Your instructions
Exclude images, then output the remaining data verbatim.

====

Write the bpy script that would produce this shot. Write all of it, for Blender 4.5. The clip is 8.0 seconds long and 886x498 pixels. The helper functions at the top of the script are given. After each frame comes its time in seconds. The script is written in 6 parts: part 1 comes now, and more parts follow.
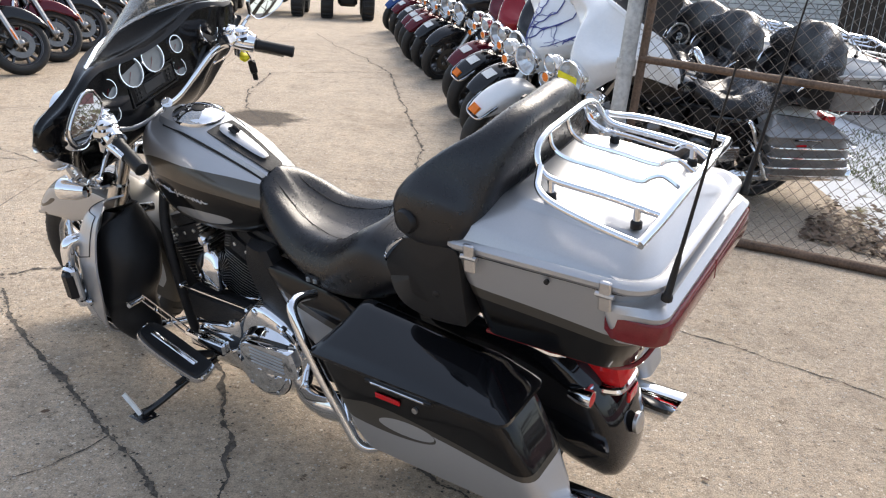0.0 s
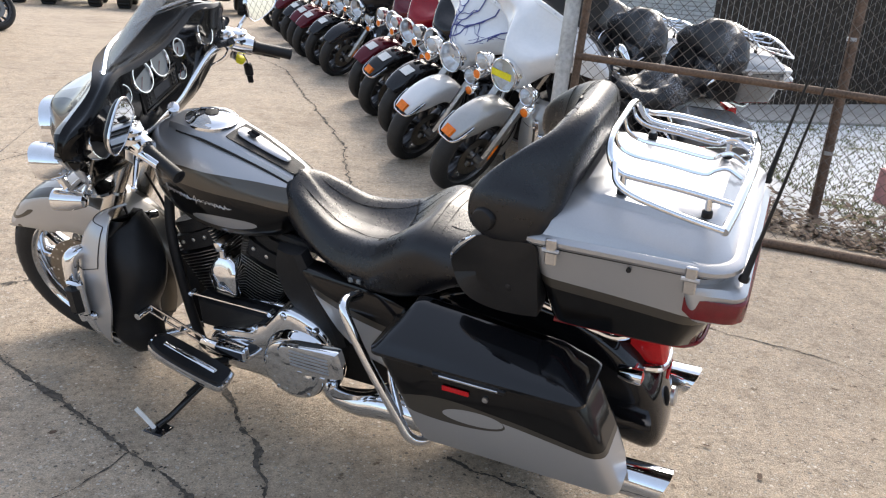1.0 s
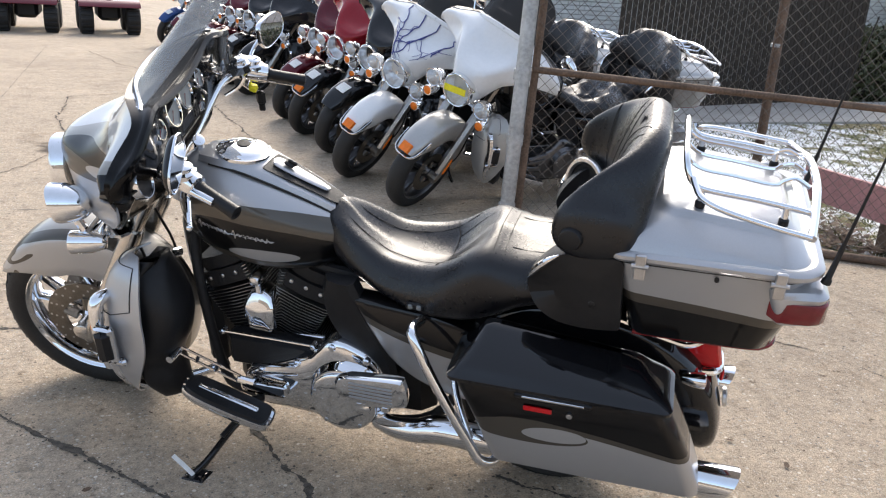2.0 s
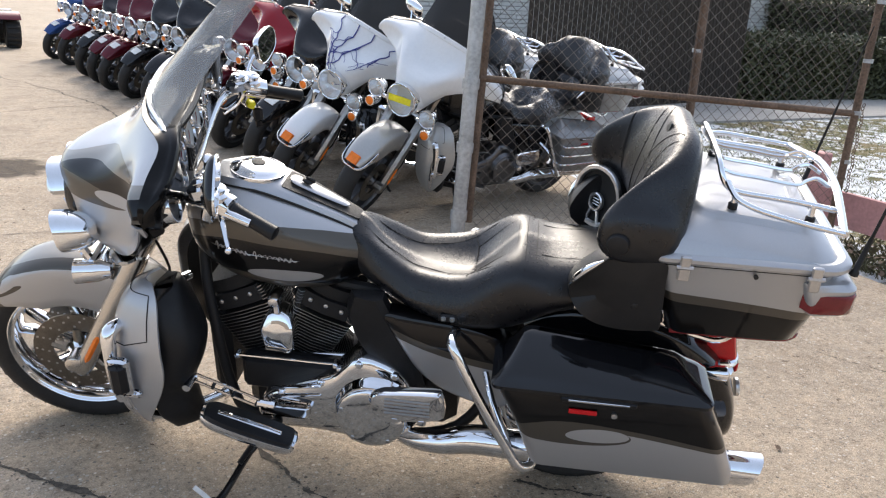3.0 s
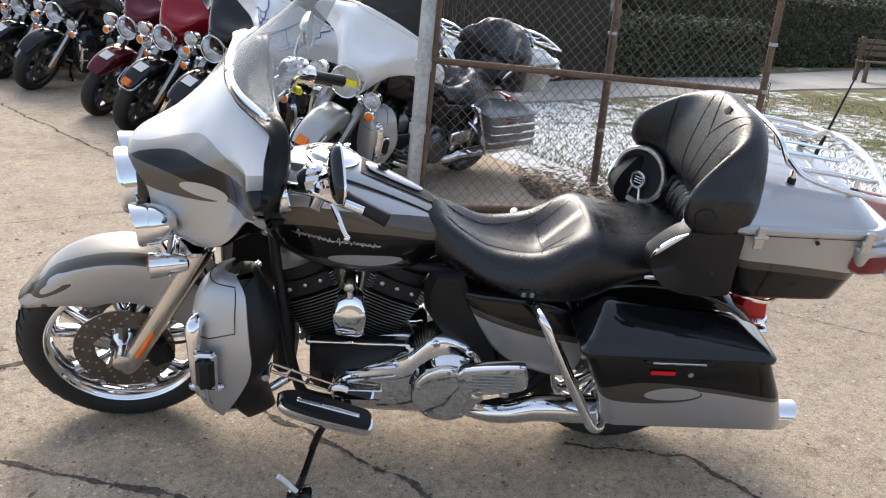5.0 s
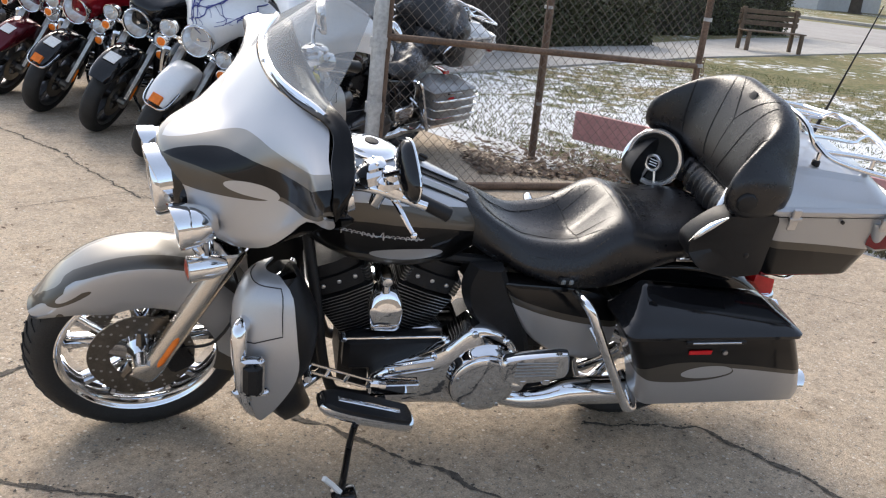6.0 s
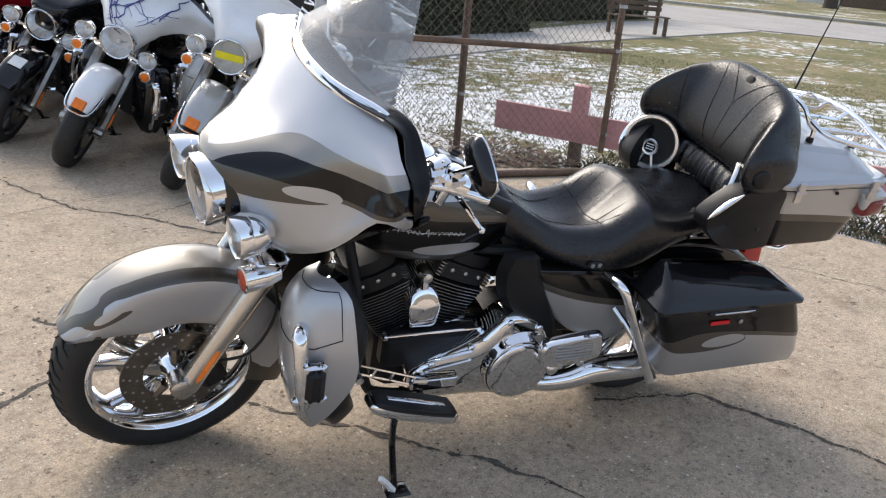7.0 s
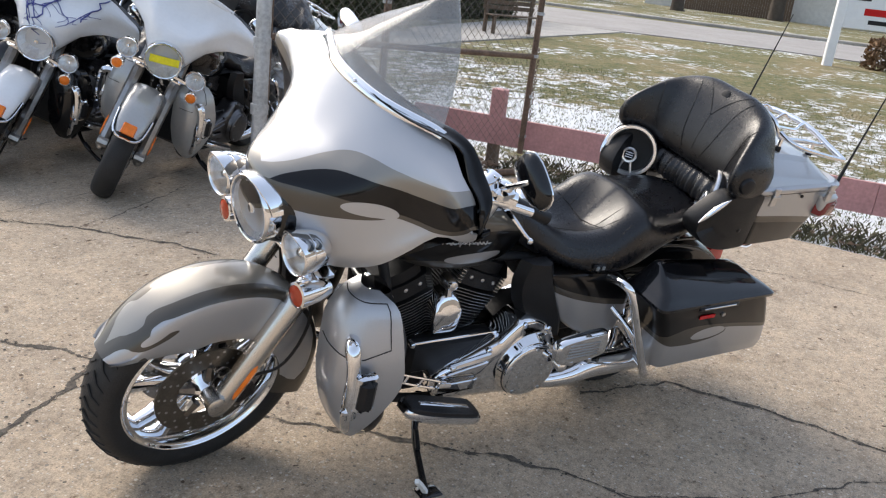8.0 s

====

Response for this exercise
Write the bpy script that would produce this shot. Write all of it, for Blender 4.5. The clip is 8.0 seconds long and 886x498 pixels. The helper functions at the top of the script are given. After each frame comes its time in seconds. The script is written in 6 parts: part 1 comes now, and more parts follow.
0.0 s
1.0 s
2.0 s
3.0 s
5.0 s
6.0 s
7.0 s
8.0 s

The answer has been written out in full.